Rusesabagina was a Hutu but his wife (played by Sophie Okonedo in the film) was a Tutsi and it was his love for his family that drove Paul to act so selflessly in the face of overwhelming odds.

Needless to say, in undertaking the task of relaying Paul's story, both Cheadle and the film's director, Terry George, felt a tremendous amount of responsibility to do it justice.

George, especially, admits to being concerned.

"It was mine to mess up," he told a recent London press conference.

"I guess that's the case in any film but with this one, having been to Rwanda, met the survivors, visited the particular genocide sites, I come away from Rwanda with an obligation, I felt, to make the film, and to get it out to the widest audience possible.

"So it was a joyous experience and a fearful experience shooting the film, and even more fearful marketing it, because when you know you've got something that works and conveys a message, as we did, coming out of Toronto, where the audience responded, then you're in the hands of the Hollywood marketing machine and that was the scariest proposition of all."

Indeed, George admitted to feeling a little deflated when the film failed to pick up an Oscar nomination for best film, despite attracting nods for best actor (Cheadle), best supporting actress (Okonedo) and best director (himself).

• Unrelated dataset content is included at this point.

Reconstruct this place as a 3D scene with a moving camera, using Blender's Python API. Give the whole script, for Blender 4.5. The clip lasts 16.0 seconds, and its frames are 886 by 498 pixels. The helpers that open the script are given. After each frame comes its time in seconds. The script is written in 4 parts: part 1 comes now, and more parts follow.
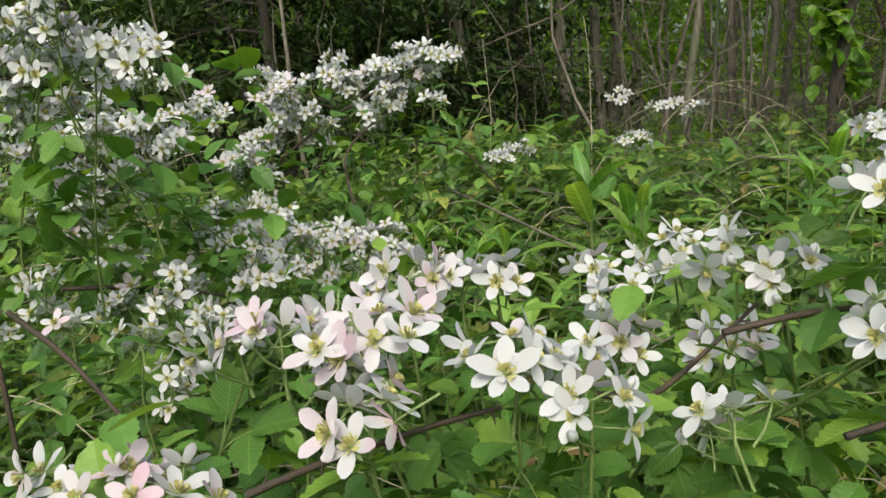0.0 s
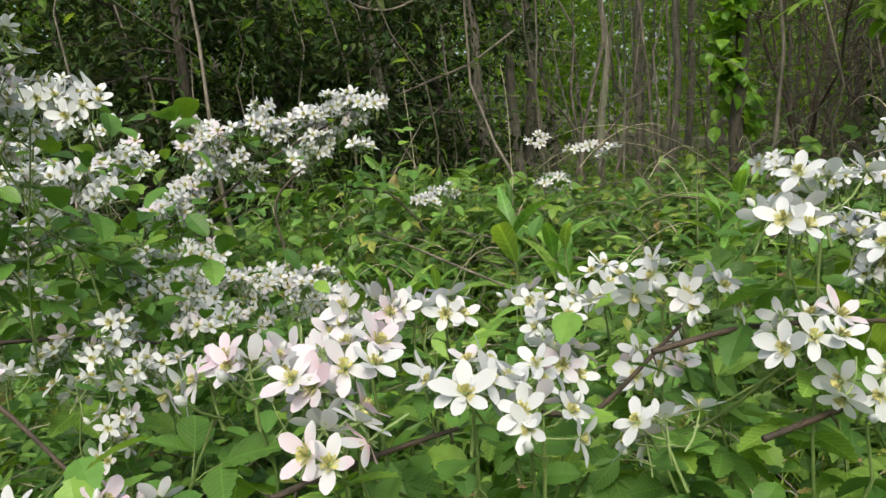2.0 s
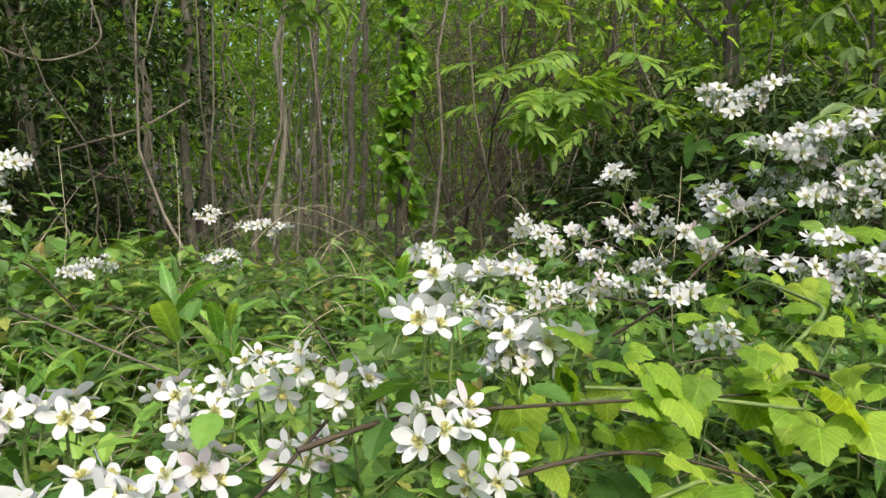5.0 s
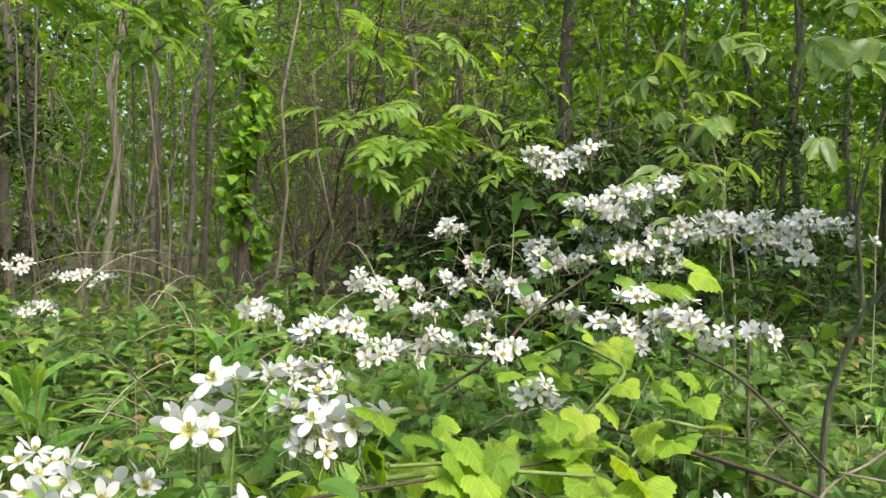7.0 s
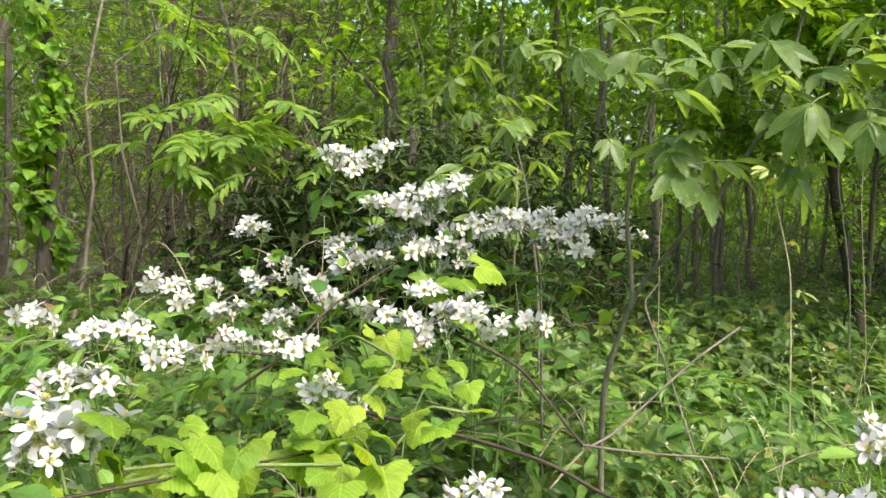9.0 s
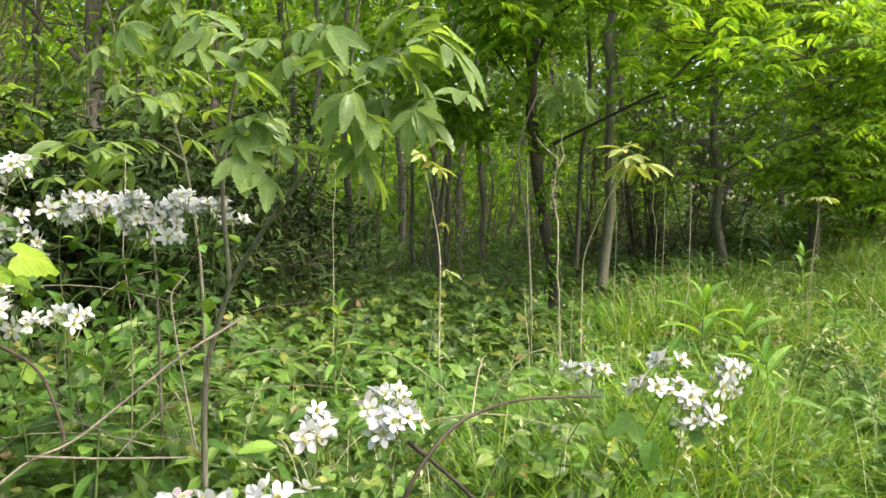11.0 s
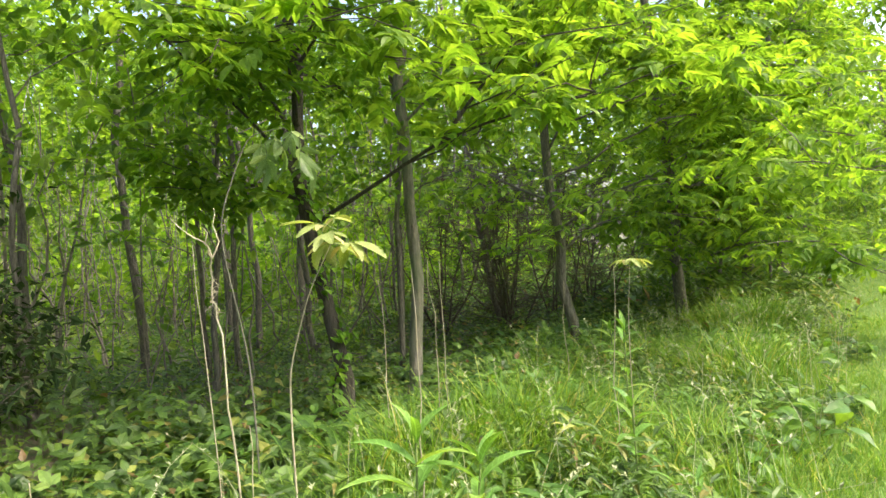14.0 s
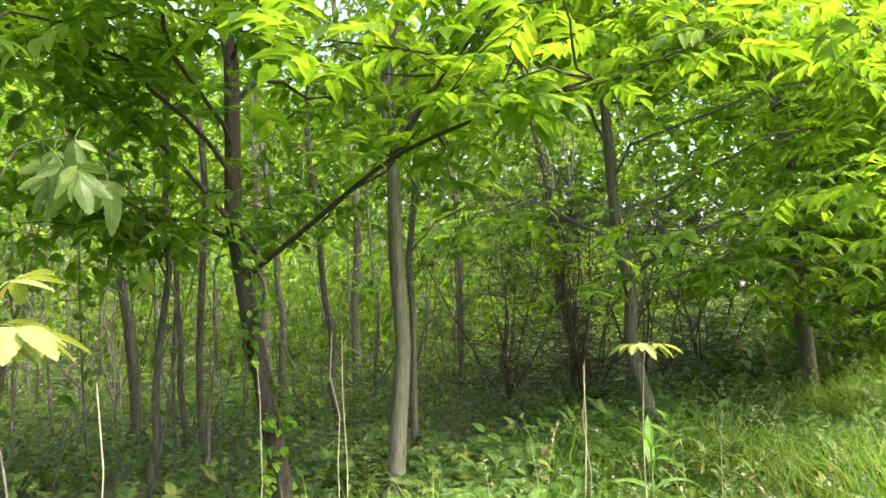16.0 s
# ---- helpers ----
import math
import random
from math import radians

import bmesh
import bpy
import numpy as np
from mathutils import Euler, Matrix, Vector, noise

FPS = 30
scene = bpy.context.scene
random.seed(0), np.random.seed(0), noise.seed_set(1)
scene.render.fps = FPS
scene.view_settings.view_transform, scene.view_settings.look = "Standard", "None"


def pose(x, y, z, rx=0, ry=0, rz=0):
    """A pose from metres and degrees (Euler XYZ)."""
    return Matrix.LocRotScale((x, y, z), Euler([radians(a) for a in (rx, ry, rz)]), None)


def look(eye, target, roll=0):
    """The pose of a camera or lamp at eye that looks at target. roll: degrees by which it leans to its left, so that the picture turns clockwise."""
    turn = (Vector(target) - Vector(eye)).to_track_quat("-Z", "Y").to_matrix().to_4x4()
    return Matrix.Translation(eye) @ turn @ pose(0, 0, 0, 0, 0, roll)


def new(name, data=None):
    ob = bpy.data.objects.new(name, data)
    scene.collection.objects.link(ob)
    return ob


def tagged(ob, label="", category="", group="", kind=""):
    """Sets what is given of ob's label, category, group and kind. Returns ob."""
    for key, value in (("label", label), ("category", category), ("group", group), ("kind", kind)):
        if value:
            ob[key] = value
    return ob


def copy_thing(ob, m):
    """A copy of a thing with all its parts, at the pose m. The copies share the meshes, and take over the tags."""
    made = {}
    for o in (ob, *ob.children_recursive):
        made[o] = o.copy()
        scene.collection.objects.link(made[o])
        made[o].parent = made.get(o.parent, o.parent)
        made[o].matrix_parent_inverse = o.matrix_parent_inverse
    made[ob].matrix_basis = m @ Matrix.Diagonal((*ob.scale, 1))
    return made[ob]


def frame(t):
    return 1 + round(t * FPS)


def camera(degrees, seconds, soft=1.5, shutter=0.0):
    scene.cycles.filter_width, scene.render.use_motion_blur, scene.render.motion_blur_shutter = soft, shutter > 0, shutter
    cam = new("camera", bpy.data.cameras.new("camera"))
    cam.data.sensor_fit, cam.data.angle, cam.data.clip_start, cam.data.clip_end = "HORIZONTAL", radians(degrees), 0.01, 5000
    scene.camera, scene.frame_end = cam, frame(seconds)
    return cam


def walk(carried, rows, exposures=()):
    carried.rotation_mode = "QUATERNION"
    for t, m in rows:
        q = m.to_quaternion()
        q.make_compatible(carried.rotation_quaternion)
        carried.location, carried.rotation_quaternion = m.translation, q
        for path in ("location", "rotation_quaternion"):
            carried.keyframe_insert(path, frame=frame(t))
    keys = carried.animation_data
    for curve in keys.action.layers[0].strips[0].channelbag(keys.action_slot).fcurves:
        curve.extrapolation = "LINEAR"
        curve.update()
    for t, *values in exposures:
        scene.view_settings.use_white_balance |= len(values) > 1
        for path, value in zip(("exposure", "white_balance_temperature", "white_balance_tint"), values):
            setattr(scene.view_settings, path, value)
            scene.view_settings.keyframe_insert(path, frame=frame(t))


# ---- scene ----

"I was elated for these guys and then, because of the nature of the picture and the need for the widest possible distribution, really bummed out when we didn't get a best picture nomination because it cut our distribution in the United States in half pretty much."

That said, the film is attracting widespread media interest because of the topic and the fact that it represents the first of several projects focusing on the genocide.

It also presents audiences with a living hero whose actions were every bit as important as those of another modern hero, Oskar Schindler, whose exploits provided the inspiration for Steven Spielberg's memorable Schindler's List.

For Hotel Rwanda's star, Don Cheadle, therefore, presenting an honest depiction of Paul Rusesabagina was crucial.

"I knew there was a certain amount of preparation that I had to do to understand the historical context and to really educate myself about the history.

"But a lot of what happened in the film, from a narrative point of view, the character didn't know, or the character couldn't prepare for, so I tried to just keep myself as ignorant as I could about situations so that I could really react and really respond truthfully to how a human being would respond in those moments."

The experience has clearly had a moving effect on the star.

"I've never been a part of a film before that sort of platforms into real issues and something that raises social awareness and has the potential to change things," he continued.

"I say potential because I don't really hold out a lot of hope that film can do that - I hold out hope, but don't really have high expectations."

For Rusesabagina himself, however, who also attended the London press conference, the mere fact that a film has been made about his exploits goes some way to realising his own ambitions for the future.

"I believe that Hotel Rwanda is a message of hope for Rwandese," he explained. "We can see that even in such madness, people can try to be correct towards each other. A Hutu and a Tutsi can live together without any problems and so far we haven't had any problems.

"It is an honour that at long last my message is going to be widespread."

It is now up to audiences across the UK to make sure that this message of hope - and the warning it provides for similar situations that are occurring in other parts of the world - does not go unheeded.